Pepa Bueno: Disueño, at the intersection of art and design
Pepa Bueno is an Art Historian specialized in Design History. She has developed her professional career in the field of fashion press together with an academic profile, giving classes and talks in some of the most prestigious colleges and schools of the country. Since 2013 she has managed the Spanish Association of Fashion Creators (ACME), and was awarded the ADYMO Prize for Fashion Communication in 2017.
On the occasion of the presentation of her book “Disueño. Cuando el arte y el diseño jugaron a ser lo mismo (1977-1979)”, taking place at the Design Museum of Barcelona next February 7, we talk to Bueno to explore what was a crucial episode of design in Barcelona.
What was Disueño?
Disueño was a show organised by certain people from the board of directors of ADI-FAD, at the end of 1970s. The idea was to display those design trends that had no place in the Delta Awards according to their origins. They had to be objects in production, in such a way that prevented a whole stream of interesting and experimental objects from being exhibited or presented, which at that time had a strong presence in the world of design.
What does the name allude to?
In some way, the general concept of Disueño was poetry, a poetic game that almost started from the name of the exhibition. The witty inventor of the word, architect Beth Galí, who was a member of the board of directors that set the project in motion, told me that by introducing a single vowel design became a dream. I personally think it is a very beautiful and enlightening way to explain it.
In the call for participation, the desire to verify the existence of new ways of interpreting industrial design is mentioned. What types of objects were part of the exhibition?
There were pieces in which design was not only understood as a tool at the service of utility, but also as a means of expression of other values, such as the new handcraft. Objects were contemplated as a field of experimentation and expression, and through them a more radical and irreverent design was showcased. Experimental and investigative objects, beyond useful, according to the traditional concept of what was useful. They were not orthodox industrial pieces. Neither they were easily producible nor necessarily functional in themselves. There were some that showed these symbolic values in a graphic way, such as Carles Riart, one of the most well-known designers in the national scene. There were also useless objects, considered so by their designers, with a great sense of humour.
Those who took part in Disueño assiduously crossed the borders between art, handcraft and design. How did they assimilate these disciplines?
These behaviors were arising in international design and were reflected in this show. Objects were reclaimed as a part of the ritual and the liturgy of the quotidian. Up until then we didn’t talk about daily as something sacred, with symbolic values before functional, contemplation before use, the reclamation of traditional techniques as a value opposite to supposed technological advances… All these topics brought artists closer to design and designers closer to art.
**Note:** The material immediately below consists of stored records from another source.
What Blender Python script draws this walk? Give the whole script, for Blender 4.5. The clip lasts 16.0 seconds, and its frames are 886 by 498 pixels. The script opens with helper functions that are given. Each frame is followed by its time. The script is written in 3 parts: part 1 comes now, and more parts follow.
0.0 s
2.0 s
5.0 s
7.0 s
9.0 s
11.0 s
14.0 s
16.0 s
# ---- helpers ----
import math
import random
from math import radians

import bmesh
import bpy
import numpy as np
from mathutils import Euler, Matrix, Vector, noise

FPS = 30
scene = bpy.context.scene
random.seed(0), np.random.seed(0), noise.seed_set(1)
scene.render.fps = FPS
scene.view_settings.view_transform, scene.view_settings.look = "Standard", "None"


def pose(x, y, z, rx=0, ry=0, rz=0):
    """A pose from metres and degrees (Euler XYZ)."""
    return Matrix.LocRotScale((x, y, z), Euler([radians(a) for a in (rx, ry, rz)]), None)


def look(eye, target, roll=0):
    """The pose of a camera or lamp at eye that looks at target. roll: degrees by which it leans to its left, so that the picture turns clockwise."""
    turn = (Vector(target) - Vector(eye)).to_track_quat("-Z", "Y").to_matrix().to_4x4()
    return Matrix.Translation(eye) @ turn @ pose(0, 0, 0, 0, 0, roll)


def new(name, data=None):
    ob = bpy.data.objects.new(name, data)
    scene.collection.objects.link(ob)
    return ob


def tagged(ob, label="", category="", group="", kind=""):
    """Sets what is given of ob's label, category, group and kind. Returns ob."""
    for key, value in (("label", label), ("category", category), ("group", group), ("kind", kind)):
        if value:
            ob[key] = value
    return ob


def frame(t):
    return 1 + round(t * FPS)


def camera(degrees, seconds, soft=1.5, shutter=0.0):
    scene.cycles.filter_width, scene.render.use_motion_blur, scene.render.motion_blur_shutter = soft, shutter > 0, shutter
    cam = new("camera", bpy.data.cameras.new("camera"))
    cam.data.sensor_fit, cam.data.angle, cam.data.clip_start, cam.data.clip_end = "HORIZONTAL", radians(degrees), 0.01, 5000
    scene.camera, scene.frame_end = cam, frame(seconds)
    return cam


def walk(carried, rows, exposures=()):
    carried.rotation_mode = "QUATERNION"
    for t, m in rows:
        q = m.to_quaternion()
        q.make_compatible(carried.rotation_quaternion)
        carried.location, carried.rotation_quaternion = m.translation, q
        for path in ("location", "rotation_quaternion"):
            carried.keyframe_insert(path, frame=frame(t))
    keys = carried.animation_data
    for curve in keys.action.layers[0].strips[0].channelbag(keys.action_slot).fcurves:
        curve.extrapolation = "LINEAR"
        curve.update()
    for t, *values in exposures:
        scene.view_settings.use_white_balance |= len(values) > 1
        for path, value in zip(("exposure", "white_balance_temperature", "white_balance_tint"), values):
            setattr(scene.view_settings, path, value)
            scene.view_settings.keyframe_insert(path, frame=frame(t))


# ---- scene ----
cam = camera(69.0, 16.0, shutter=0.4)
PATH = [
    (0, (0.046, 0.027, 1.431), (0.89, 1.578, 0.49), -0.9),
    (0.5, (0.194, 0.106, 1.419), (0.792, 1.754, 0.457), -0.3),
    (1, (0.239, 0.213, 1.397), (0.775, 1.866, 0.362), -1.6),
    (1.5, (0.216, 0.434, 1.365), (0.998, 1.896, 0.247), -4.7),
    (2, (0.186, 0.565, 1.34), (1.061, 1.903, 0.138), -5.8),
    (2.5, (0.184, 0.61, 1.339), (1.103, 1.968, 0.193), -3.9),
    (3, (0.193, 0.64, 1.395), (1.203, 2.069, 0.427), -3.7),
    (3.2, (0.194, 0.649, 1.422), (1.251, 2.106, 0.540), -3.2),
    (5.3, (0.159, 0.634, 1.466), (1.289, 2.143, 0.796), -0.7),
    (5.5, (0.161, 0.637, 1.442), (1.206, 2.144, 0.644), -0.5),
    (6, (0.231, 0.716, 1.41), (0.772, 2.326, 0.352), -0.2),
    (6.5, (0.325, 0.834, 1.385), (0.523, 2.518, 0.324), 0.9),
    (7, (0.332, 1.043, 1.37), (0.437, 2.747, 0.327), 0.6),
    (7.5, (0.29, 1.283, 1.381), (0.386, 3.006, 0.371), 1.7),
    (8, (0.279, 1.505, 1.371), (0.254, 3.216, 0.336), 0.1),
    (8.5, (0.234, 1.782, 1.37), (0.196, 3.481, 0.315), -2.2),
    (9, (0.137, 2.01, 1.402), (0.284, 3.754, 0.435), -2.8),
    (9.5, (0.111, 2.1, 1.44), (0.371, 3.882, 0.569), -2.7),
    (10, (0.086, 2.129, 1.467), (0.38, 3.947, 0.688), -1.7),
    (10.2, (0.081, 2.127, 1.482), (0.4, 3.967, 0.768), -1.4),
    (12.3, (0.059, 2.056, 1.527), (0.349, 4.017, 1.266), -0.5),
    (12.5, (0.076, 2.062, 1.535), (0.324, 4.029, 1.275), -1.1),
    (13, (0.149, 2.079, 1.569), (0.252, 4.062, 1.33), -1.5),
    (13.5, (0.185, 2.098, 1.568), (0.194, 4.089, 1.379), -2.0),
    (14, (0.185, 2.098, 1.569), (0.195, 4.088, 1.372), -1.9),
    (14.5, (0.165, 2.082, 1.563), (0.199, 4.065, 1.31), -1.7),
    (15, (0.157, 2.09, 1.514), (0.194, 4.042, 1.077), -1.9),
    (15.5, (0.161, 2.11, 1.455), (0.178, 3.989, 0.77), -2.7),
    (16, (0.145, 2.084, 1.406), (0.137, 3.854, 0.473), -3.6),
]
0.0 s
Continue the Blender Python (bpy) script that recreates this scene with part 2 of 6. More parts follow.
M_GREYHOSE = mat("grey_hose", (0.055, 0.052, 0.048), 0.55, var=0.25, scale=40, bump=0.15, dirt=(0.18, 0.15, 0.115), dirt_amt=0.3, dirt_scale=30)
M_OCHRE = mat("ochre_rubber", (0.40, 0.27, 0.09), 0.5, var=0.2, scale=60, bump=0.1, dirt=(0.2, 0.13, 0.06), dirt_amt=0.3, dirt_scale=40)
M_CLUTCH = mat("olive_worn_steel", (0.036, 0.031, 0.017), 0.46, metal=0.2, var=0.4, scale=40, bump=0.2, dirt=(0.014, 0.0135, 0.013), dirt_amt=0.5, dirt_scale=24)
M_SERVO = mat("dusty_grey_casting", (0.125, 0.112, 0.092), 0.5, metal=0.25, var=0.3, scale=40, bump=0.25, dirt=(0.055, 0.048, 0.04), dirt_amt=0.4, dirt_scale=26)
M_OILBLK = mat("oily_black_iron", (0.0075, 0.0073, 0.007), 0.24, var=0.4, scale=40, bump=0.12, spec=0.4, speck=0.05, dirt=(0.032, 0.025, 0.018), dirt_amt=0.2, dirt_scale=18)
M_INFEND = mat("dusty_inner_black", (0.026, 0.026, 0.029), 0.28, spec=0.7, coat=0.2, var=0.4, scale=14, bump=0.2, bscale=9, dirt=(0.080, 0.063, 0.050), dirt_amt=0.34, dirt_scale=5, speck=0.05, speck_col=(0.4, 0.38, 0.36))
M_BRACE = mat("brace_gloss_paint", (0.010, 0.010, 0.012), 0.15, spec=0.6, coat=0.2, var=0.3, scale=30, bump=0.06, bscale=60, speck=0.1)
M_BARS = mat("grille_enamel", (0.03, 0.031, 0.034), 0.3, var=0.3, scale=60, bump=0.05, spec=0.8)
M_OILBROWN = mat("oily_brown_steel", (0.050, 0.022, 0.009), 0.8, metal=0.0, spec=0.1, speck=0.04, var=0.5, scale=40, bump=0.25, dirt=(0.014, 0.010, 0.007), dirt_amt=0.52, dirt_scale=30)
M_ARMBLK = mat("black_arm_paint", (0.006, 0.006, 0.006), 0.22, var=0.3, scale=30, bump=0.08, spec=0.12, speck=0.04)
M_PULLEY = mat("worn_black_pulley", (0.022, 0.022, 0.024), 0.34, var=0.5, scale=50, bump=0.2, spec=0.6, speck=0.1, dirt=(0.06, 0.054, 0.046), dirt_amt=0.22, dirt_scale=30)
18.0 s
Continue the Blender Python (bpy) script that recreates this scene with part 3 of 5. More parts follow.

We can see this in some works of Àngel Jové, a renowned artist at the Catalan conceptual avant-garde that also entered the world of design. Home objects started being understood not only as a direct instrumental value, but also its symbolic character was recognized and art had a lot to say there, because what is an artwork but a piece with a symbolic value? Mixing, interacting the world of intimate and art was actually a speech that had a lot to do with the artistic avant-garde at the beginning of the 20th century.
Shape played a pivotal role in the exhibition. How was this highlighted?
The three editions of Disueño presented works considered, by experts in Spanish design history, forefathers of what later was postmodernist design. Giacomo Balla’s reeditions, in the care of Santiago Roqueta and Ramon Bigas, are in those limits of poetic shape. So were Riart’s, such as Colilla light. In his own words, he says it is appropriated to listening to music, chatting, making love. It is applied symbolic values of use that were not usual in the early 1960s, and postmodernist design plays with that.
What was considered a good design, and how did this perception change after Disueño appeared?
Good design was traditionally considered to come from the functionalist school Bauhaus and later developed at the Ulm School of Design. This is what one could see in the Delta Awards. What Disueño did was to introduce elements such as the ritual, kitsch, scenography, expressive quality. Concepts that already existed in design but in a marginal way and tried to find their own space in the object culture by the late 1970s. What Disueño did ultimately was contributing to that showcase of objects that were already circulating in the market or were rather being produced, by providing an exhibition platform.
The book discusses the combative and irreverent attitude of the show. In which sense?
Through a sense of humor. It also has to do with neo-surrealism, the pop movements of the time and once again, we go back to design, assimilated in the [exhibition] discourse.
In what ways have Disueño’s proposals evolved since then? Has this practice become professional?
Indeed, these discourses have grown stronger as a design discipline in itself. We are not surrounded by simply correct objects from the point of view of use anymore. There is a whole line of combative design from the perspective of ecology, social rights, hyperconsumption; in the same way, there is an open and established group of designers that work with objects from symbolism. Usefulness goes beyond the simple use, because we don’t just use something for decisive reasons, but because it calls to our emotions. These projective paths are somewhat present not only in industrial design, but in any other kind of design.